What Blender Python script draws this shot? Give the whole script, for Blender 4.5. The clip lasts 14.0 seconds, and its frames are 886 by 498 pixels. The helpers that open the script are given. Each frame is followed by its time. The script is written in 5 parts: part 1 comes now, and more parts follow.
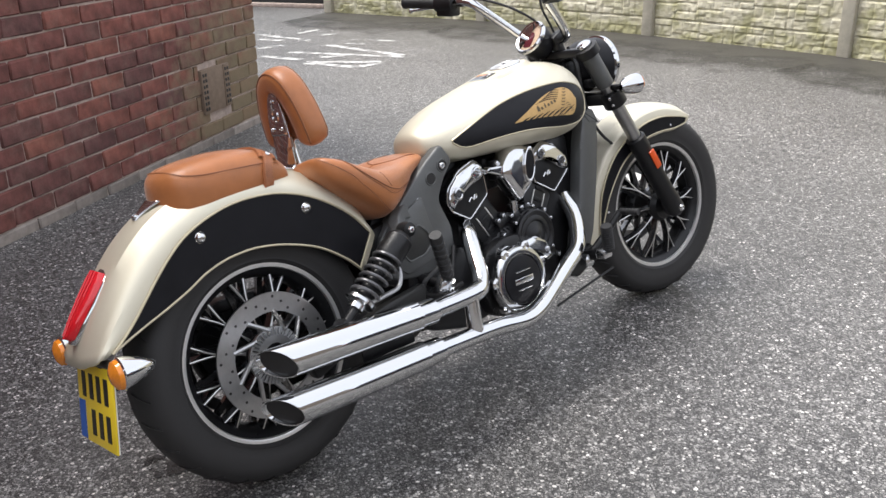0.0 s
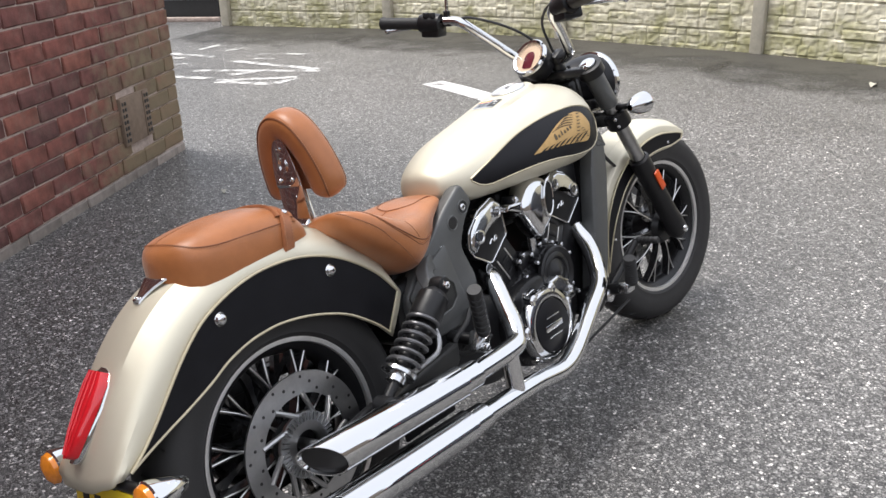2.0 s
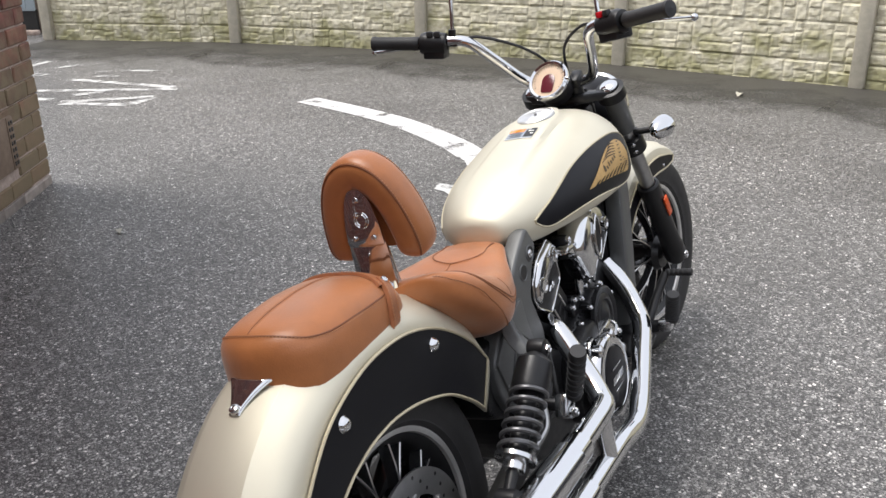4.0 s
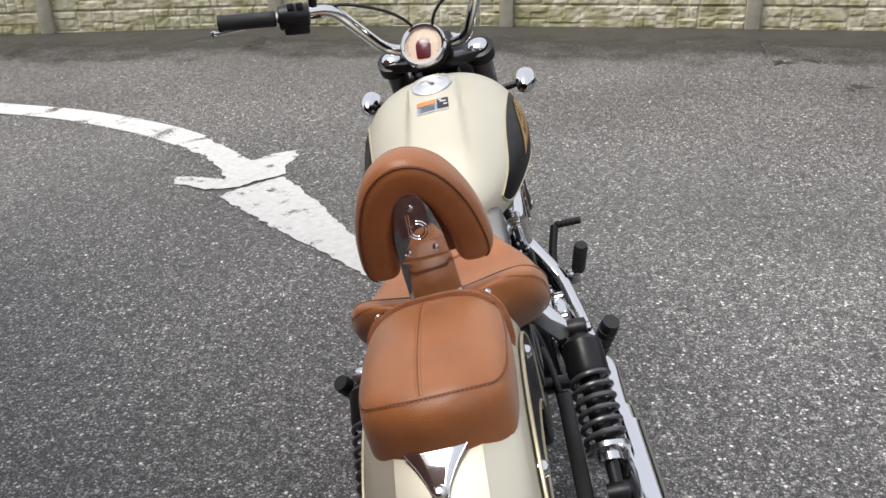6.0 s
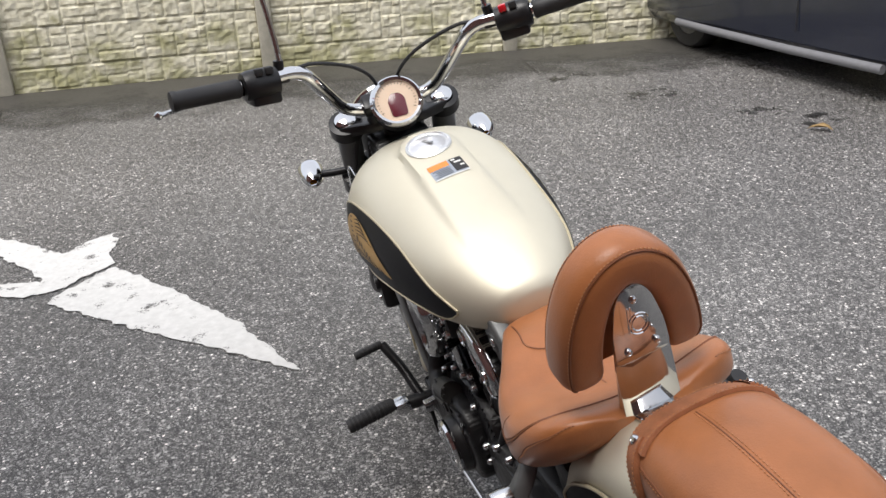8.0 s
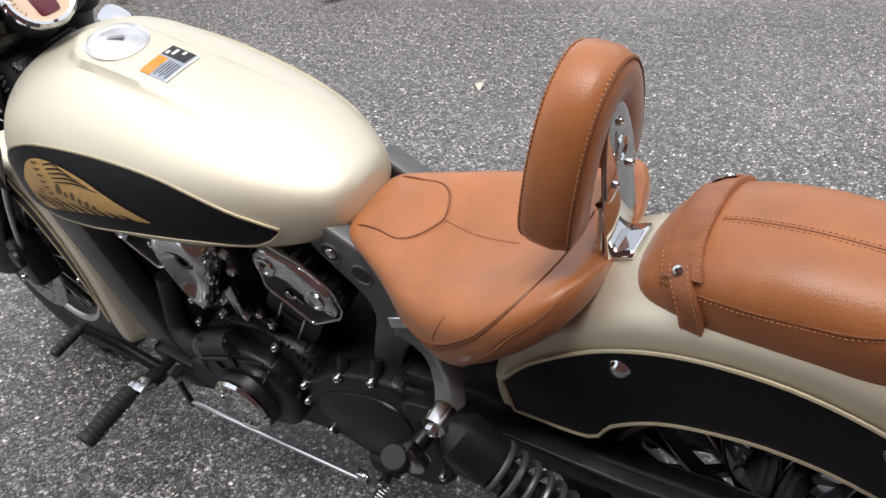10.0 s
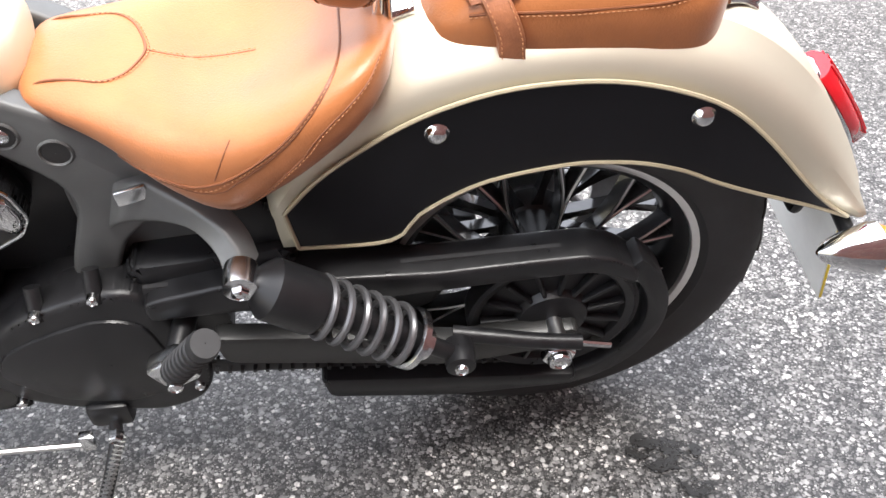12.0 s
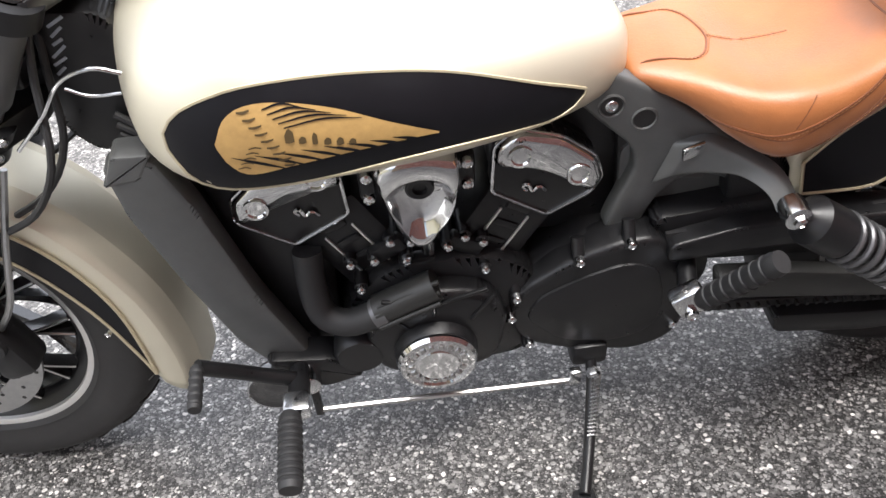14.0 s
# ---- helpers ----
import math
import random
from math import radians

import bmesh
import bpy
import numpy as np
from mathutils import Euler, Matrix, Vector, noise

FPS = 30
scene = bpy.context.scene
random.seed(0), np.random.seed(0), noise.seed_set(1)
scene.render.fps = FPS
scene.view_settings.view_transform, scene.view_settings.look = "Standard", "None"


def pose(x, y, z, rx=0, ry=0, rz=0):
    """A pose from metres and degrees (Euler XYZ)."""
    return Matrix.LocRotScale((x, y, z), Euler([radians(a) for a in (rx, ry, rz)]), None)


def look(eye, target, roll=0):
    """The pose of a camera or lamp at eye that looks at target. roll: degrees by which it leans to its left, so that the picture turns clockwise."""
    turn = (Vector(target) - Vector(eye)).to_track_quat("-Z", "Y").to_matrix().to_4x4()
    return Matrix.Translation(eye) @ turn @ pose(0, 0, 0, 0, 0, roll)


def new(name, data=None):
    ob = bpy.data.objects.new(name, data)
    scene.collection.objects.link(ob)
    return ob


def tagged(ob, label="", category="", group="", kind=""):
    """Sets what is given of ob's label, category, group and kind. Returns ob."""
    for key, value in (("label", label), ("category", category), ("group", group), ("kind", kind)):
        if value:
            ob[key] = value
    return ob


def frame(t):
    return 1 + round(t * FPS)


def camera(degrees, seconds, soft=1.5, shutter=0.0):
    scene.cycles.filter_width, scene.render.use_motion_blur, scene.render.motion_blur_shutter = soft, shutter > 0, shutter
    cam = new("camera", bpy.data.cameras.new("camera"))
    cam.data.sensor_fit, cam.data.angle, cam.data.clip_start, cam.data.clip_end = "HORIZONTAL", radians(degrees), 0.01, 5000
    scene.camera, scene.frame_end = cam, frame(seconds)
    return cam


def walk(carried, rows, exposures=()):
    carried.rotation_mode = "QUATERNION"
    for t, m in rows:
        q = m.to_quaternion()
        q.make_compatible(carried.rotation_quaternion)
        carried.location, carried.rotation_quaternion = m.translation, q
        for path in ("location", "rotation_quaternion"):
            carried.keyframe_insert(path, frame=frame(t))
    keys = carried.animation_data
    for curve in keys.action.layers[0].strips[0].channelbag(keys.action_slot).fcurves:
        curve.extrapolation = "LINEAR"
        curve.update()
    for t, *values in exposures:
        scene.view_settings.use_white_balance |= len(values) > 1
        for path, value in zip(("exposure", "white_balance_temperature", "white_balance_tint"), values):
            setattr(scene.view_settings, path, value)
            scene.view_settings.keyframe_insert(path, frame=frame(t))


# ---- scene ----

══════════════════════════════

=== Goal of the exercise ===
Your copy of the data should match it exactly, except that pictures are left out.

=== Answer ===
What Blender Python script draws this shot? Give the whole script, for Blender 4.5. The clip lasts 14.0 seconds, and its frames are 886 by 498 pixels. The helpers that open the script are given. Each frame is followed by its time. The script is written in 5 parts: part 1 comes now, and more parts follow.
0.0 s
2.0 s
4.0 s
6.0 s
8.0 s
10.0 s
12.0 s
14.0 s
# ---- helpers ----
import math
import random
from math import radians

import bmesh
import bpy
import numpy as np
from mathutils import Euler, Matrix, Vector, noise

FPS = 30
scene = bpy.context.scene
random.seed(0), np.random.seed(0), noise.seed_set(1)
scene.render.fps = FPS
scene.view_settings.view_transform, scene.view_settings.look = "Standard", "None"


def pose(x, y, z, rx=0, ry=0, rz=0):
    """A pose from metres and degrees (Euler XYZ)."""
    return Matrix.LocRotScale((x, y, z), Euler([radians(a) for a in (rx, ry, rz)]), None)


def look(eye, target, roll=0):
    """The pose of a camera or lamp at eye that looks at target. roll: degrees by which it leans to its left, so that the picture turns clockwise."""
    turn = (Vector(target) - Vector(eye)).to_track_quat("-Z", "Y").to_matrix().to_4x4()
    return Matrix.Translation(eye) @ turn @ pose(0, 0, 0, 0, 0, roll)


def new(name, data=None):
    ob = bpy.data.objects.new(name, data)
    scene.collection.objects.link(ob)
    return ob


def tagged(ob, label="", category="", group="", kind=""):
    """Sets what is given of ob's label, category, group and kind. Returns ob."""
    for key, value in (("label", label), ("category", category), ("group", group), ("kind", kind)):
        if value:
            ob[key] = value
    return ob


def frame(t):
    return 1 + round(t * FPS)


def camera(degrees, seconds, soft=1.5, shutter=0.0):
    scene.cycles.filter_width, scene.render.use_motion_blur, scene.render.motion_blur_shutter = soft, shutter > 0, shutter
    cam = new("camera", bpy.data.cameras.new("camera"))
    cam.data.sensor_fit, cam.data.angle, cam.data.clip_start, cam.data.clip_end = "HORIZONTAL", radians(degrees), 0.01, 5000
    scene.camera, scene.frame_end = cam, frame(seconds)
    return cam


def walk(carried, rows, exposures=()):
    carried.rotation_mode = "QUATERNION"
    for t, m in rows:
        q = m.to_quaternion()
        q.make_compatible(carried.rotation_quaternion)
        carried.location, carried.rotation_quaternion = m.translation, q
        for path in ("location", "rotation_quaternion"):
            carried.keyframe_insert(path, frame=frame(t))
    keys = carried.animation_data
    for curve in keys.action.layers[0].strips[0].channelbag(keys.action_slot).fcurves:
        curve.extrapolation = "LINEAR"
        curve.update()
    for t, *values in exposures:
        scene.view_settings.use_white_balance |= len(values) > 1
        for path, value in zip(("exposure", "white_balance_temperature", "white_balance_tint"), values):
            setattr(scene.view_settings, path, value)
            scene.view_settings.keyframe_insert(path, frame=frame(t))


# ---- scene ----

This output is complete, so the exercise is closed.